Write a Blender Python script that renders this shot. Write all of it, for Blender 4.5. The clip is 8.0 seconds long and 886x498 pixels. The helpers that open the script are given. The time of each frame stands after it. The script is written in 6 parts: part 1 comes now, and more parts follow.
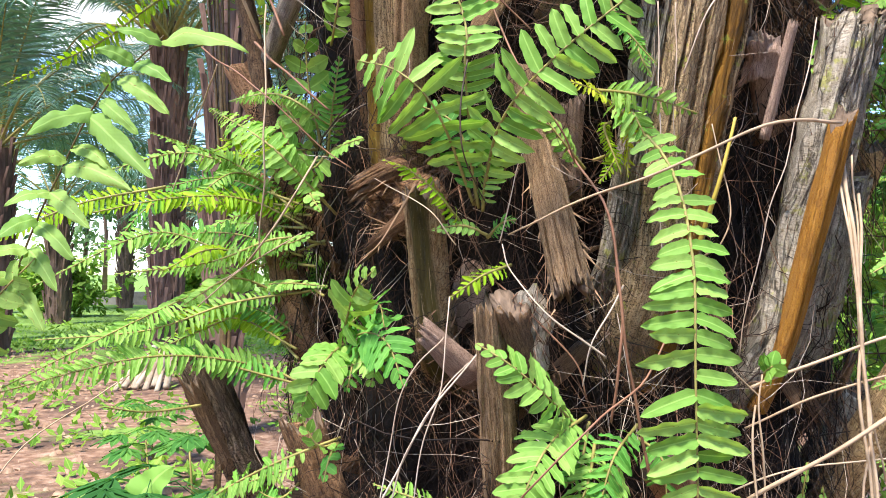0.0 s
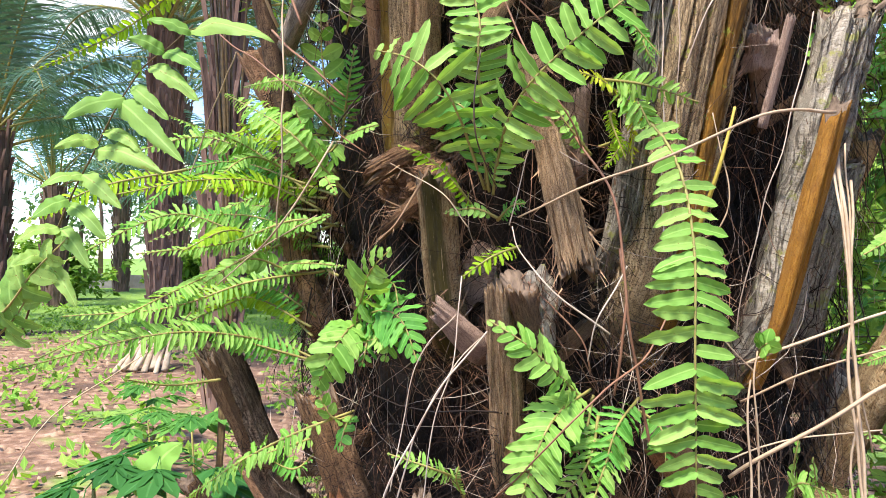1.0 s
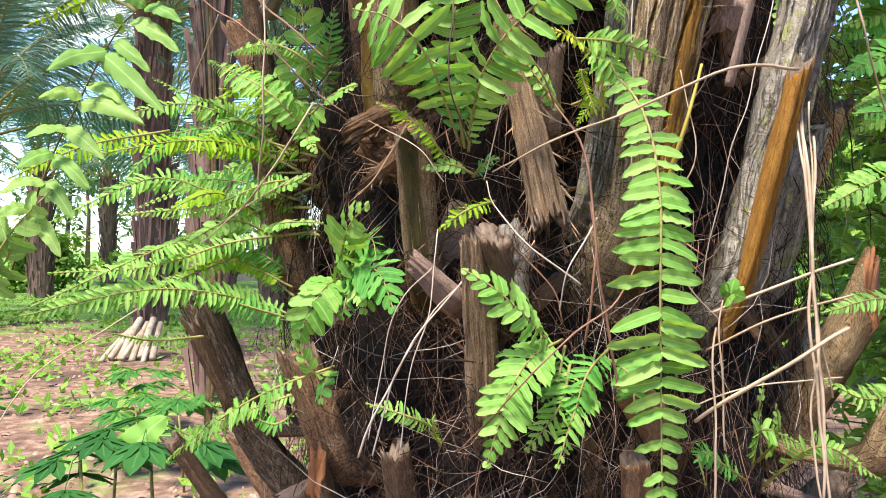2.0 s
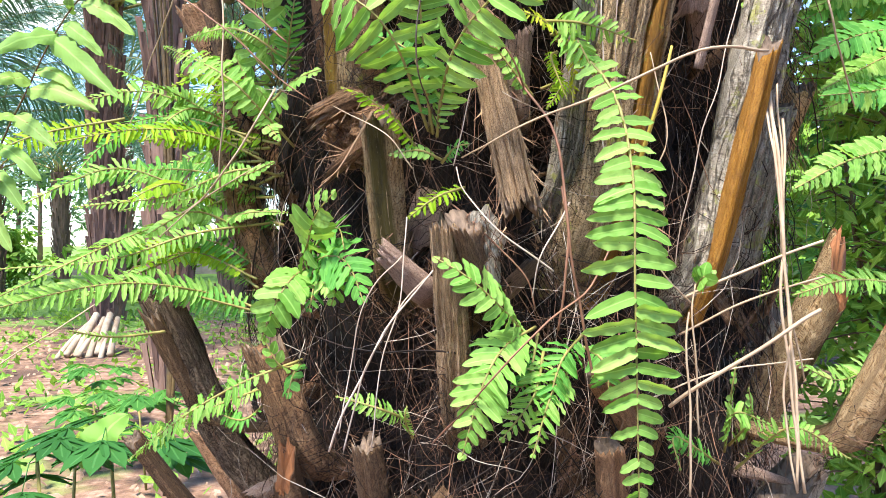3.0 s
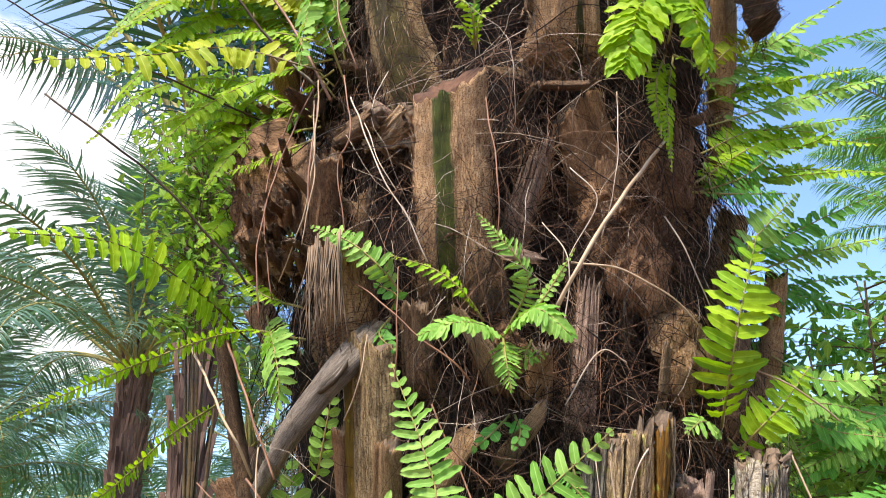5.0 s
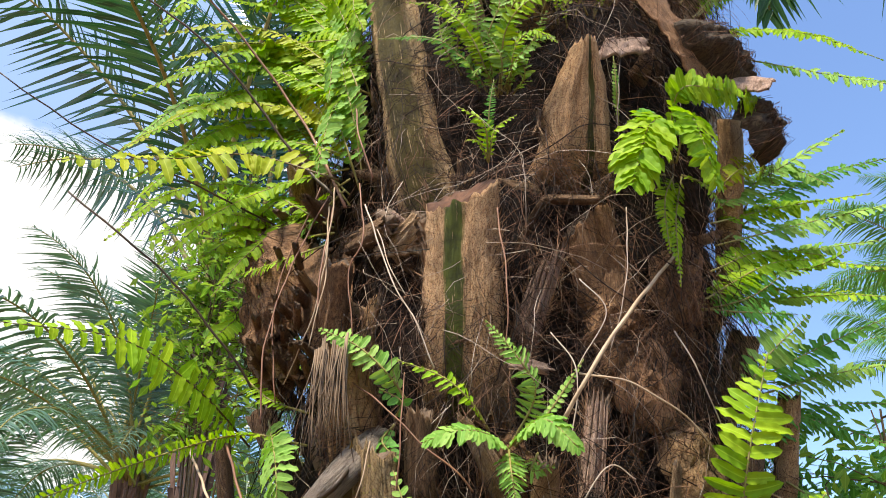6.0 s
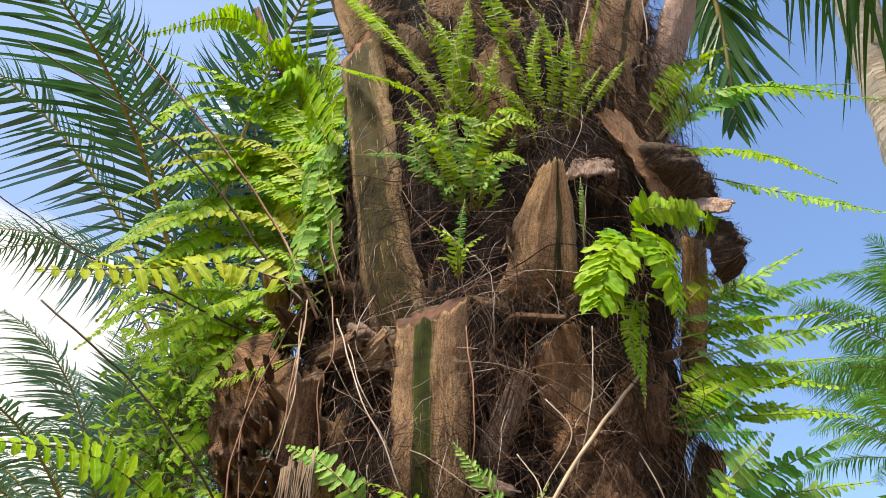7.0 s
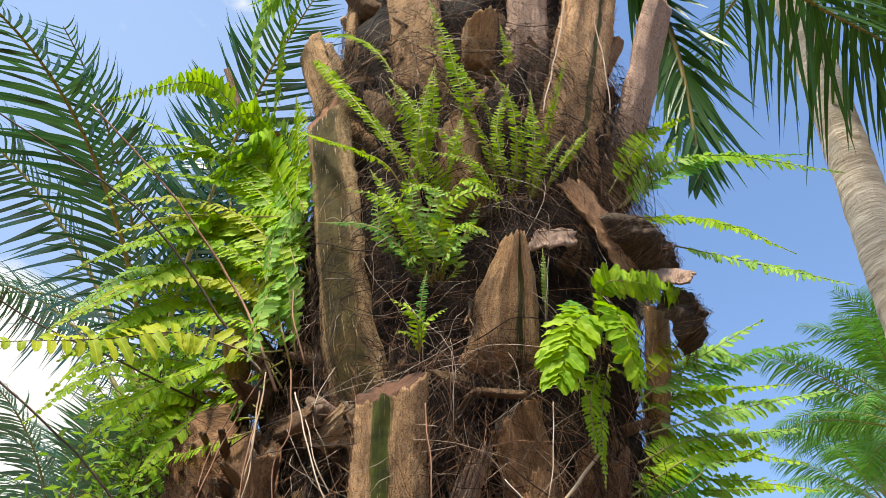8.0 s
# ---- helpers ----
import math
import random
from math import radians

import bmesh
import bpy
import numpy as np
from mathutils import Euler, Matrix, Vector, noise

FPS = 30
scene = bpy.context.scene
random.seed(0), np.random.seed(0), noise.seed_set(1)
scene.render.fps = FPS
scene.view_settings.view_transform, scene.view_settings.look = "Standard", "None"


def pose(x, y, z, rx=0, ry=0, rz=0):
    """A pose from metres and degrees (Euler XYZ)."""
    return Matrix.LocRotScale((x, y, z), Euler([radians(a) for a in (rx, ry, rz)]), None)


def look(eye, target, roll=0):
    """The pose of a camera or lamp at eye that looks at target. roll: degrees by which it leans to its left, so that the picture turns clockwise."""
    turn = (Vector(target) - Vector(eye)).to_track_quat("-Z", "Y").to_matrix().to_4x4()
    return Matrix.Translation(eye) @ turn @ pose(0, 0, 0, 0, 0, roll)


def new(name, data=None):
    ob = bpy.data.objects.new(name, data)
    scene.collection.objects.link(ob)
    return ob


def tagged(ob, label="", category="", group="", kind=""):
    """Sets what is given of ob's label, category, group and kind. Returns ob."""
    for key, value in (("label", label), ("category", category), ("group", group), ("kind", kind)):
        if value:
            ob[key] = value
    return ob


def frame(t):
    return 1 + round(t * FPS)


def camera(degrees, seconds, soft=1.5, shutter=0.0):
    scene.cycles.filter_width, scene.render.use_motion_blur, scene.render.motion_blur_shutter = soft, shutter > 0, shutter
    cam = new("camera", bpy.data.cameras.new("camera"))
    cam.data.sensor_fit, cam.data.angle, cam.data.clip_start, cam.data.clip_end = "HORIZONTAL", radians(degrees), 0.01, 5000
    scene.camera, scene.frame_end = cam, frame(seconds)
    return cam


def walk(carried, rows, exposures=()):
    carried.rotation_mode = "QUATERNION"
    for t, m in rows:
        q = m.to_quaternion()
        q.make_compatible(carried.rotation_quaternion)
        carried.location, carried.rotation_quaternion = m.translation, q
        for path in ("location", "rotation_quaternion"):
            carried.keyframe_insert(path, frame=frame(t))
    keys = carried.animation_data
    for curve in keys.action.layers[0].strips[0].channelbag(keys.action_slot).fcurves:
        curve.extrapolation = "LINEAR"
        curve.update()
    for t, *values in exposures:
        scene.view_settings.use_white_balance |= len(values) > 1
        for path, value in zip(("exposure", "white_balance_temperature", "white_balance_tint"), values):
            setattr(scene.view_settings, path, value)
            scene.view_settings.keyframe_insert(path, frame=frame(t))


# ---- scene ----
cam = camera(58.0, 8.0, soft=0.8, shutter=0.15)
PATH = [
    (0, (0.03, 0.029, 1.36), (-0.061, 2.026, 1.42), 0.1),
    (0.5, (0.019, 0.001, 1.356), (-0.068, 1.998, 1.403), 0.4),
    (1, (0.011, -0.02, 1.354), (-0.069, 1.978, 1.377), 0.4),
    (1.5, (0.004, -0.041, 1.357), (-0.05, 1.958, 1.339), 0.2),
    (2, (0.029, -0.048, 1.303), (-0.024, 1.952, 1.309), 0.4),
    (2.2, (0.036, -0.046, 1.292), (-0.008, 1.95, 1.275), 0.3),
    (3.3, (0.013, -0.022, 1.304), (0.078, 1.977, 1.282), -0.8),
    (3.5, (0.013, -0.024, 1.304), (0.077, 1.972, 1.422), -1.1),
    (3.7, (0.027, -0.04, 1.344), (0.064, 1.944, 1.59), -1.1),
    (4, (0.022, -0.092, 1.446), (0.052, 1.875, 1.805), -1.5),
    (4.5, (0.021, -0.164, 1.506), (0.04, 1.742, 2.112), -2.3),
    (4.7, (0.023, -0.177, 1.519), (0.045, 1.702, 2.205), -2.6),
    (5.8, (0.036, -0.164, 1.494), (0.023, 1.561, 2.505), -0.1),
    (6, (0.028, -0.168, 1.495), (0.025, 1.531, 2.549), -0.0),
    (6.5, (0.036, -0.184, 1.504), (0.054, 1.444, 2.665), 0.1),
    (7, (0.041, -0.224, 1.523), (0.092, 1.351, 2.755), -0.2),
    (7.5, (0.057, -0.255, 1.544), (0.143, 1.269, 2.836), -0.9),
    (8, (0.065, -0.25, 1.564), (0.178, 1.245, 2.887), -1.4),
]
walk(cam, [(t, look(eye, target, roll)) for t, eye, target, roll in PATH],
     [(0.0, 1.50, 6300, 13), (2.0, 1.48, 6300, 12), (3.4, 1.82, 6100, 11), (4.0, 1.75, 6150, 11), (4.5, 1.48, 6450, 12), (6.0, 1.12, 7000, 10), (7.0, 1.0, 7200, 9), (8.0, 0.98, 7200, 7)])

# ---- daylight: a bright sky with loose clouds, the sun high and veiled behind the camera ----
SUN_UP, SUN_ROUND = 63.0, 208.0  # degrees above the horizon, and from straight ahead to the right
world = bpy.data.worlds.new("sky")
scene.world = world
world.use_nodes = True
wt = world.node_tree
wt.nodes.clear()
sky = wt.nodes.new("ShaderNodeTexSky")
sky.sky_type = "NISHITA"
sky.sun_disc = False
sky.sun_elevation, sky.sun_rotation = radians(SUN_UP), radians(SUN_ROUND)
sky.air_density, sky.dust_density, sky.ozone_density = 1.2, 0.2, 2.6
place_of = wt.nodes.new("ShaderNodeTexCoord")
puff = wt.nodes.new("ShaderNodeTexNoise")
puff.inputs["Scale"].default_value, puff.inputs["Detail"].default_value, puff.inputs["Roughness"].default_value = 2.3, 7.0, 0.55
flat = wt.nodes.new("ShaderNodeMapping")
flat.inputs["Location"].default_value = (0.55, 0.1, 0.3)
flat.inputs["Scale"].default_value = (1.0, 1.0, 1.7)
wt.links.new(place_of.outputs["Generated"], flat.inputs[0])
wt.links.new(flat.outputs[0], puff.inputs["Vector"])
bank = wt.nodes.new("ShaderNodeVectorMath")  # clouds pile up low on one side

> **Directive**
Only the lines from the one with "q = m.to_quaternion()" to the one with "scene.view_settings.keyframe_insert(path, frame=frame(t))" are wanted; extract them exactly, both ends included.

> **Correct output**
        q = m.to_quaternion()
        q.make_compatible(carried.rotation_quaternion)
        carried.location, carried.rotation_quaternion = m.translation, q
        for path in ("location", "rotation_quaternion"):
            carried.keyframe_insert(path, frame=frame(t))
    keys = carried.animation_data
    for curve in keys.action.layers[0].strips[0].channelbag(keys.action_slot).fcurves:
        curve.extrapolation = "LINEAR"
        curve.update()
    for t, *values in exposures:
        scene.view_settings.use_white_balance |= len(values) > 1
        for path, value in zip(("exposure", "white_balance_temperature", "white_balance_tint"), values):
            setattr(scene.view_settings, path, value)
            scene.view_settings.keyframe_insert(path, frame=frame(t))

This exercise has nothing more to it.